-- Requirements --
Answer with one number: how many lines hold the string "soft".

-- Source excerpt --
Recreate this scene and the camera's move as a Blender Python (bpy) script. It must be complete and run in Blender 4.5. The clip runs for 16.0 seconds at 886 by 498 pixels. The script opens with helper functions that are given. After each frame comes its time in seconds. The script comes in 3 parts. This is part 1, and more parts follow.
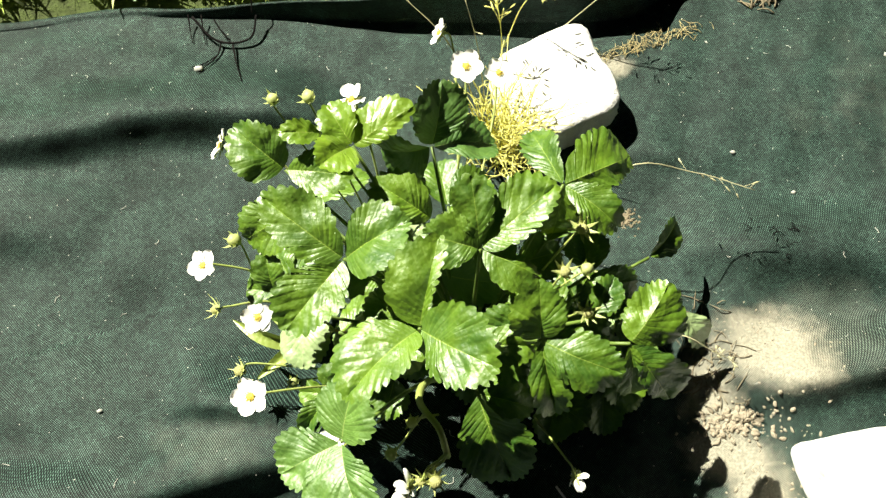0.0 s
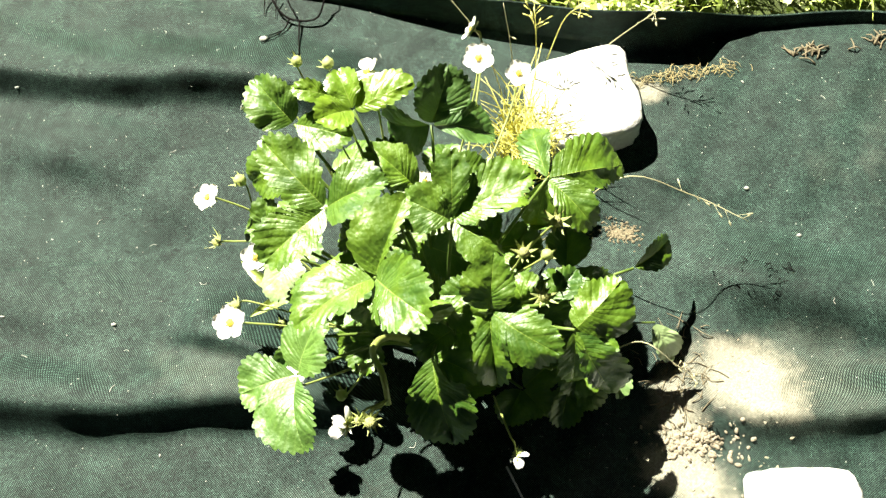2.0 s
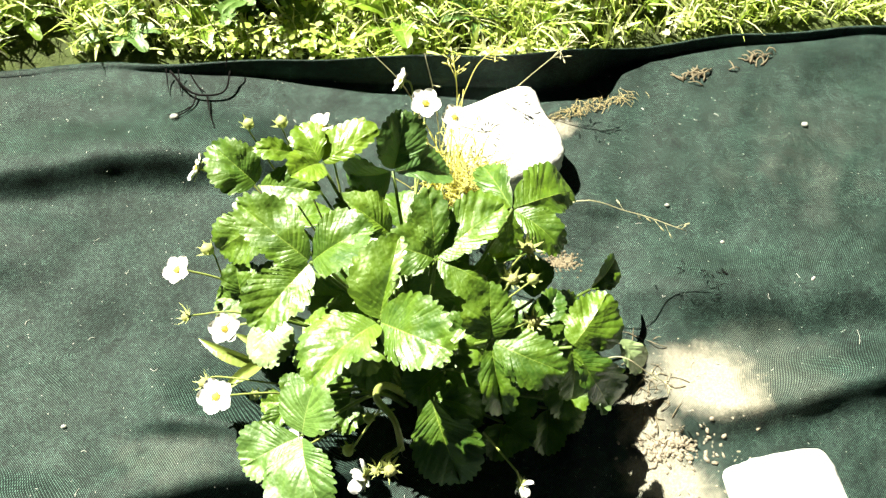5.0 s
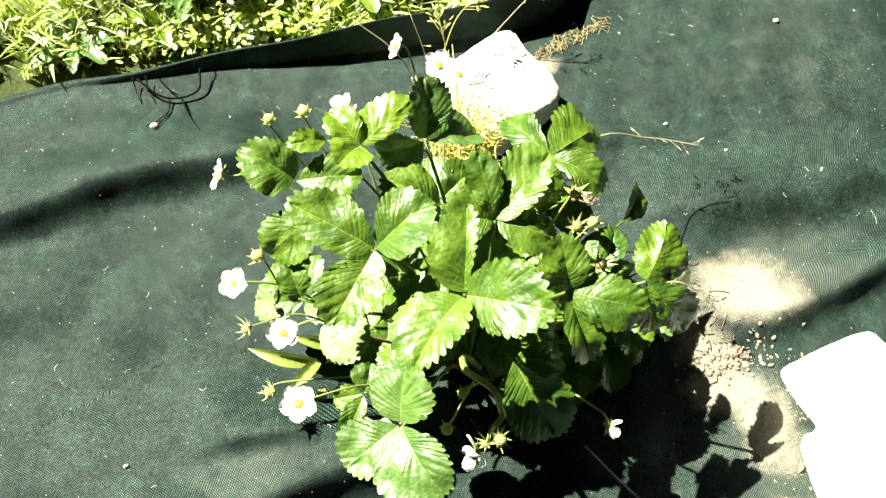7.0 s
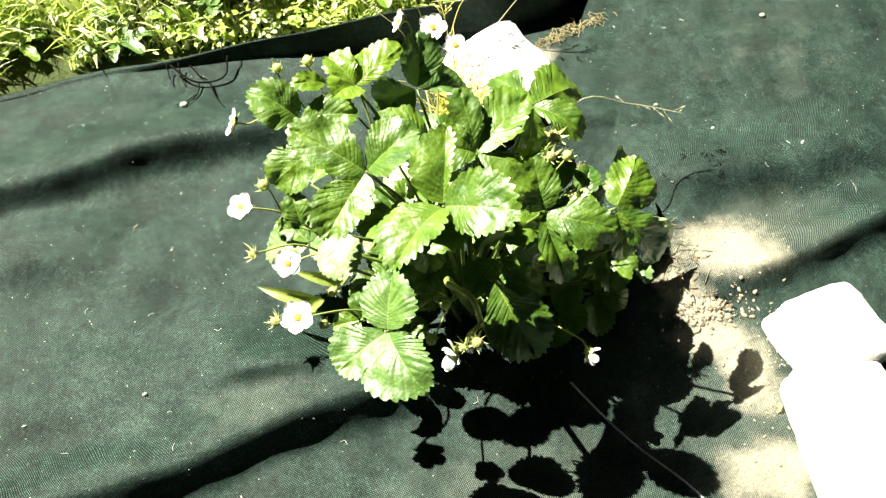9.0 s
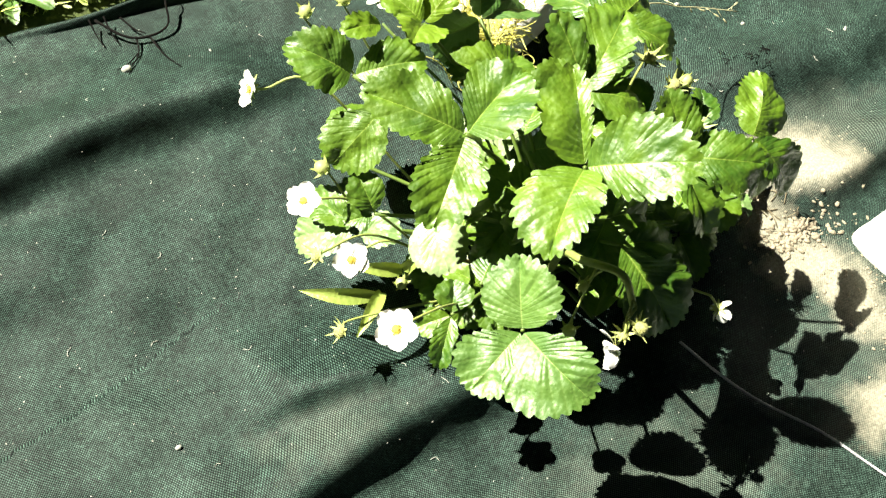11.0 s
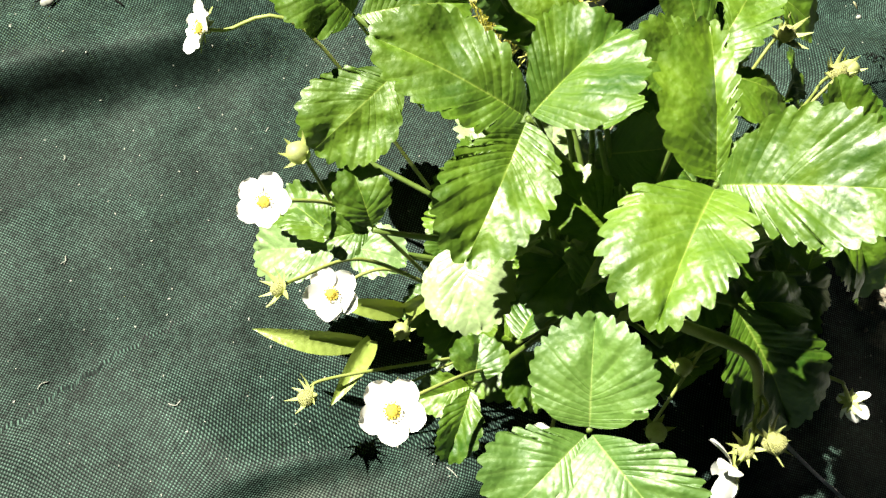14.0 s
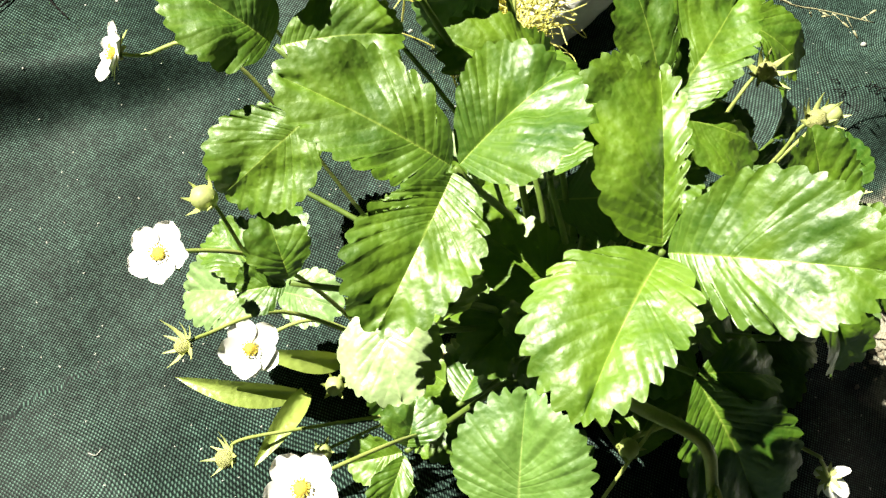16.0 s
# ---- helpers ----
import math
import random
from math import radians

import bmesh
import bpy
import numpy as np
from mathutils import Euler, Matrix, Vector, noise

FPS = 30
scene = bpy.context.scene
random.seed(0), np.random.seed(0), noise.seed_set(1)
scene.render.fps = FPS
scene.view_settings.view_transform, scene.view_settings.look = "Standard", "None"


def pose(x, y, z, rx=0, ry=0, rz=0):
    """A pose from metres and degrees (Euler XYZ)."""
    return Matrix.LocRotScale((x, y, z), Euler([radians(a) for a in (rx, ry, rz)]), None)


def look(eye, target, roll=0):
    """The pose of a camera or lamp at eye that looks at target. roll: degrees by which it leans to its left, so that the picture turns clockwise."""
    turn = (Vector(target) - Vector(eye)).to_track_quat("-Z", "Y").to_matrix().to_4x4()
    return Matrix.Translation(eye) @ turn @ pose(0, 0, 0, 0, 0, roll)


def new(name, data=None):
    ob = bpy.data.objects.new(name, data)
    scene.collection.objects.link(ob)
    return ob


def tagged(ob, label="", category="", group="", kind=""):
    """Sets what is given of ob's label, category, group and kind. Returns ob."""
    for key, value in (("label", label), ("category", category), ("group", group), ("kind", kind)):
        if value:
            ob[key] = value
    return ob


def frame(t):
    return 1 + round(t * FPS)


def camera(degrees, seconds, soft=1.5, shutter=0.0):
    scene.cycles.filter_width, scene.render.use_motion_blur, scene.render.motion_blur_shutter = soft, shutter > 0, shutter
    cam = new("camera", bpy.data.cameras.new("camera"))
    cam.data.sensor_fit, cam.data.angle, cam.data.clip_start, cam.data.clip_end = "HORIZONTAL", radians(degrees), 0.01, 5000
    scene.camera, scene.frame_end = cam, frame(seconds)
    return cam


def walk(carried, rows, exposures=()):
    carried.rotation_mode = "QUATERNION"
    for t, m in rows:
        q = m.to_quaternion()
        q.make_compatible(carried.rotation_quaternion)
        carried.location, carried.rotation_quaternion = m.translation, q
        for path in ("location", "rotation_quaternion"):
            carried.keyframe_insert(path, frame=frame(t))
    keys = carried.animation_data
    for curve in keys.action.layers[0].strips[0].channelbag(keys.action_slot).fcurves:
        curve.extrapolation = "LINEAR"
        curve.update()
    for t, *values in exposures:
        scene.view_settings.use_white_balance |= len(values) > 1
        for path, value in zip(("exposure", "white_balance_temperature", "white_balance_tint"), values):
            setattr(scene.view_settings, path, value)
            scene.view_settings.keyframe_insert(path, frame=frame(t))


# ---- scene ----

-- Output for this task --
2